>> START EXTRACTED MATERIAL

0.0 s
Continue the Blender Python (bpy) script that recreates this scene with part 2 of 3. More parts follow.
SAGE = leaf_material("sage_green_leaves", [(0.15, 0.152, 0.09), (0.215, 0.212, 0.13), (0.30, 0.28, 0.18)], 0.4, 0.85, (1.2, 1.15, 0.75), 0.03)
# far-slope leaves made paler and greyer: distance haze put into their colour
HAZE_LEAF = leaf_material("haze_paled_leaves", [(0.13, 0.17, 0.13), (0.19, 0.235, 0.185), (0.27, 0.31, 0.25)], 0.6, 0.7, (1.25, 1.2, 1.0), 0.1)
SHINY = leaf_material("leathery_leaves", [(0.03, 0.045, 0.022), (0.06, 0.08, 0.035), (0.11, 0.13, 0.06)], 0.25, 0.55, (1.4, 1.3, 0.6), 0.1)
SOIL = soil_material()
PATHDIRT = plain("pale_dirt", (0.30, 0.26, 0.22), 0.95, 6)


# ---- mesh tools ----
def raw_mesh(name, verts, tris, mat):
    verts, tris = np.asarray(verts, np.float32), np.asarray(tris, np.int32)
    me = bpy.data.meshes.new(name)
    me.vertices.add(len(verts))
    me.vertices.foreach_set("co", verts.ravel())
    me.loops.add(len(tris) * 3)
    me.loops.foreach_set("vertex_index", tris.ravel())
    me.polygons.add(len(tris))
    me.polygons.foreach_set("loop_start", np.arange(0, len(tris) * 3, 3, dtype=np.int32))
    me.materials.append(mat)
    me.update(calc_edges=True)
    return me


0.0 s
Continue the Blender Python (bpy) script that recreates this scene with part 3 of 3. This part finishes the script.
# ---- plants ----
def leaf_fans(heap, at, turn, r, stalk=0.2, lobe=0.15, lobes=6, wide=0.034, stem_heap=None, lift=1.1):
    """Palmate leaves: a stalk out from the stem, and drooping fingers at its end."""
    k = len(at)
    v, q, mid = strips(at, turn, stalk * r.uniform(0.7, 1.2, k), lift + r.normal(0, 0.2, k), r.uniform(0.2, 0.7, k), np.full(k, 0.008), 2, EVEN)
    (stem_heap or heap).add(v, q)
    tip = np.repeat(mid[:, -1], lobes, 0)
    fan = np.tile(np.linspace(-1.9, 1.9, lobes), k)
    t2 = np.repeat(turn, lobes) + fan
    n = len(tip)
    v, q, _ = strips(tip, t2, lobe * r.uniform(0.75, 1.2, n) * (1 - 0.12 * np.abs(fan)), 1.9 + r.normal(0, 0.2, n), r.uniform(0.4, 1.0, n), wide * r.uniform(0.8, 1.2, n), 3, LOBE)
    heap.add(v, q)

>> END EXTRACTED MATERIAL

PROBLEM TO SOLVE = Repeat the records exactly, including every line.

RESULT OF THE TASK =
0.0 s
Continue the Blender Python (bpy) script that recreates this scene with part 2 of 3. More parts follow.
SAGE = leaf_material("sage_green_leaves", [(0.15, 0.152, 0.09), (0.215, 0.212, 0.13), (0.30, 0.28, 0.18)], 0.4, 0.85, (1.2, 1.15, 0.75), 0.03)
# far-slope leaves made paler and greyer: distance haze put into their colour
HAZE_LEAF = leaf_material("haze_paled_leaves", [(0.13, 0.17, 0.13), (0.19, 0.235, 0.185), (0.27, 0.31, 0.25)], 0.6, 0.7, (1.25, 1.2, 1.0), 0.1)
SHINY = leaf_material("leathery_leaves", [(0.03, 0.045, 0.022), (0.06, 0.08, 0.035), (0.11, 0.13, 0.06)], 0.25, 0.55, (1.4, 1.3, 0.6), 0.1)
SOIL = soil_material()
PATHDIRT = plain("pale_dirt", (0.30, 0.26, 0.22), 0.95, 6)


# ---- mesh tools ----
def raw_mesh(name, verts, tris, mat):
    verts, tris = np.asarray(verts, np.float32), np.asarray(tris, np.int32)
    me = bpy.data.meshes.new(name)
    me.vertices.add(len(verts))
    me.vertices.foreach_set("co", verts.ravel())
    me.loops.add(len(tris) * 3)
    me.loops.foreach_set("vertex_index", tris.ravel())
    me.polygons.add(len(tris))
    me.polygons.foreach_set("loop_start", np.arange(0, len(tris) * 3, 3, dtype=np.int32))
    me.materials.append(mat)
    me.update(calc_edges=True)
    return me


0.0 s
Continue the Blender Python (bpy) script that recreates this scene with part 3 of 3. This part finishes the script.
# ---- plants ----
def leaf_fans(heap, at, turn, r, stalk=0.2, lobe=0.15, lobes=6, wide=0.034, stem_heap=None, lift=1.1):
    """Palmate leaves: a stalk out from the stem, and drooping fingers at its end."""
    k = len(at)
    v, q, mid = strips(at, turn, stalk * r.uniform(0.7, 1.2, k), lift + r.normal(0, 0.2, k), r.uniform(0.2, 0.7, k), np.full(k, 0.008), 2, EVEN)
    (stem_heap or heap).add(v, q)
    tip = np.repeat(mid[:, -1], lobes, 0)
    fan = np.tile(np.linspace(-1.9, 1.9, lobes), k)
    t2 = np.repeat(turn, lobes) + fan
    n = len(tip)
    v, q, _ = strips(tip, t2, lobe * r.uniform(0.75, 1.2, n) * (1 - 0.12 * np.abs(fan)), 1.9 + r.normal(0, 0.2, n), r.uniform(0.4, 1.0, n), wide * r.uniform(0.8, 1.2, n), 3, LOBE)
    heap.add(v, q)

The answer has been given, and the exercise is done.